I updated Jekyll CO₂, my plugin for the web site generator Jekyll, that shows current atmospheric CO₂ data. You can see it in the right-hand bar on this site, down towards the bottom. It looks like this:
It’s showing May data because as I write that is the latest month for which data is available from the NOAA’s Earth System Research Laboratory.
It shows the current CO₂ concentration, the value fifty years ago (year range is configurable), the absolute increase and the percentage change.
I made this plugin in June 2014, at the end of my previous sabbatical, and it was text only. In October that year I updated it to use little sparklines, but over time I realized that just isn’t an effective way of visualizing this data in this context. All it ever showed was a little staircase going up bit by bit. You could hover over a step to see the number, but who’d do that?
Now it tells you the numbers right up front. Comparing to 50 years ago isn’t the best possible, but it works with the data available, and it’s a start.
The raw data is stored in Jekyll’s _data_
directory, where Jekyll sees it and groks it automatically. I don’t use data files yet, but now it’s possible, though I’m not sure how.
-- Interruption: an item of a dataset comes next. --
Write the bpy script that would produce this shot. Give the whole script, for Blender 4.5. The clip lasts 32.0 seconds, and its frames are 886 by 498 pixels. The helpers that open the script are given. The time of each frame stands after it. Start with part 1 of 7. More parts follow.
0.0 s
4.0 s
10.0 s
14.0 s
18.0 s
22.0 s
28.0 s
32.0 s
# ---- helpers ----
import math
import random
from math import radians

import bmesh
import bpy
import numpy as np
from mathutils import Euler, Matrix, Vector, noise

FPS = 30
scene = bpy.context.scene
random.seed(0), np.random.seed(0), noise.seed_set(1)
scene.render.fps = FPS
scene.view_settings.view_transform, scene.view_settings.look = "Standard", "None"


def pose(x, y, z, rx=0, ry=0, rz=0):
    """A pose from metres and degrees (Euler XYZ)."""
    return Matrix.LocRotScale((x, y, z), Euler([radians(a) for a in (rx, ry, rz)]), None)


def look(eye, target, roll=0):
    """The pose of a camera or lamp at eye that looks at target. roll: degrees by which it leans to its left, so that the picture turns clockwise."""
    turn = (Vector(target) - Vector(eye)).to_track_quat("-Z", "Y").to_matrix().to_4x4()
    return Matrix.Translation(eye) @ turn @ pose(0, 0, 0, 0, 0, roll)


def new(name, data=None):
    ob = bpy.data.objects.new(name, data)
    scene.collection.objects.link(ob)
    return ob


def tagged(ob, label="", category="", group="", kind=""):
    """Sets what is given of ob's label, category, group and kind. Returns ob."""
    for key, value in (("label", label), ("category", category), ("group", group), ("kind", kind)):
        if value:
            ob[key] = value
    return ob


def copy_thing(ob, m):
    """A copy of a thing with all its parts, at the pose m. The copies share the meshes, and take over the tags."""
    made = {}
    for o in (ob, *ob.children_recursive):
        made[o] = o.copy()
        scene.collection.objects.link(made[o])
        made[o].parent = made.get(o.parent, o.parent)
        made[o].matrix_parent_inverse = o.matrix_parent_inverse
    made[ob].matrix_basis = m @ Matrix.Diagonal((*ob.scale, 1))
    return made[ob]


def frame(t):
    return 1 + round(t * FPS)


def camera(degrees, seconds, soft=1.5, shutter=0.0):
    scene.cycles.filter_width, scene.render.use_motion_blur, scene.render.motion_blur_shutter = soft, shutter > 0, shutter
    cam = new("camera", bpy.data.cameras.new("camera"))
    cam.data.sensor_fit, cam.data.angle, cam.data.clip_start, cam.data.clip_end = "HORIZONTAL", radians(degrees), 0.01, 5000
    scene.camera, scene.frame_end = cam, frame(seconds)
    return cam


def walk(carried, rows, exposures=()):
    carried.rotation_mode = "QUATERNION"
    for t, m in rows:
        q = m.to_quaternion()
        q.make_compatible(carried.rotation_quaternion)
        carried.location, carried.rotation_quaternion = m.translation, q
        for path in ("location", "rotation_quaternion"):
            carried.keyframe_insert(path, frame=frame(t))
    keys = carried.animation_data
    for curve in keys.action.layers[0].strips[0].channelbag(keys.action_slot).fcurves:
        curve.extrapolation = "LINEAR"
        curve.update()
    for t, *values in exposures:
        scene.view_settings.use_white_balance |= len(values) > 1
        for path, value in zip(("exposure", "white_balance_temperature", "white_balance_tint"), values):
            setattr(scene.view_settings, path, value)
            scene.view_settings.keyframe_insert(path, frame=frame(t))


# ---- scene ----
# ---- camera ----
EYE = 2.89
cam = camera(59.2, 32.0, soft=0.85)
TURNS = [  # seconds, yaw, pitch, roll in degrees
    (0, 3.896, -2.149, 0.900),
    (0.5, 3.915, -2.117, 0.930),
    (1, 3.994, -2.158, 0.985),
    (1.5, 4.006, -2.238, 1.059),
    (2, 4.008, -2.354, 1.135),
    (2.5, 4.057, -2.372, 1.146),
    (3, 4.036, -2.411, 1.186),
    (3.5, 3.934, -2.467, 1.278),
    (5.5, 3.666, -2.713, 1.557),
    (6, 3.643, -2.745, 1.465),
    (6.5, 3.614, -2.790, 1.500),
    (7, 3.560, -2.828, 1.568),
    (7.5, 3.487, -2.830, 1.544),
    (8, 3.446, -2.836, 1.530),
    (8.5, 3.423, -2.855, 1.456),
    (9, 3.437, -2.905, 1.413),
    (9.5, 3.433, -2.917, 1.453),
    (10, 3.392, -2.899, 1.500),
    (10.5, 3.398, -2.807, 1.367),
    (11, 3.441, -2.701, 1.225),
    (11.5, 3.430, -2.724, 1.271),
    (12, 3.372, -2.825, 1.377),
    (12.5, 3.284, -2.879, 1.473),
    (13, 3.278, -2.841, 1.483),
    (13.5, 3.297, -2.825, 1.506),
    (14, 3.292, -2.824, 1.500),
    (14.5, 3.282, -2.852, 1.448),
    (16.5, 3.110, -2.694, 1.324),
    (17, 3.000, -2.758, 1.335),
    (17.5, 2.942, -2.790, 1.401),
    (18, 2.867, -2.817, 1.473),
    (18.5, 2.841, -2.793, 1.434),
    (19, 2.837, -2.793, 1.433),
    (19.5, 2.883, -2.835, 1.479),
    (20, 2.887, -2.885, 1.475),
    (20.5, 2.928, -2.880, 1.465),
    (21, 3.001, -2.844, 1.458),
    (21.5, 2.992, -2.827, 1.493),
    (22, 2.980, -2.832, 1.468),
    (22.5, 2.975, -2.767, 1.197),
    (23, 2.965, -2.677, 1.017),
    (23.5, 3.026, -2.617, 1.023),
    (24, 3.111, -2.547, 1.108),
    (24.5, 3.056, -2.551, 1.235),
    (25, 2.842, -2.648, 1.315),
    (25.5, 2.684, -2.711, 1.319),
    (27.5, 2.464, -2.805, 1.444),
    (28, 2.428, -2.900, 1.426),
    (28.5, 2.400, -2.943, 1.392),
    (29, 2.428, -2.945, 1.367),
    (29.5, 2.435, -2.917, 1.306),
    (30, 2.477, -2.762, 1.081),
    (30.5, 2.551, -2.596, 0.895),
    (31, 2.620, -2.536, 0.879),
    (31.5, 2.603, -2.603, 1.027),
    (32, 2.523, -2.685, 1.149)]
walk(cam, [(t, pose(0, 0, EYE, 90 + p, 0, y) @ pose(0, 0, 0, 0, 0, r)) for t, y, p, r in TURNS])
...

It would be possible to indicate on every page how much the CO₂ has changed since the page was created, but you’d need to regenerate the site at least once a month to make that reasonable. (That’s the “problem” with static site generators as opposed to WordPress or Drupal, at least without using Javascript to do live content on a page.)
(There’s one improvement needed: fail gracefully if the NOAA’s web site is unavailable. This happens when there’s a government shutdown in the States because they haven’t passed a budget. Mind-boggling.)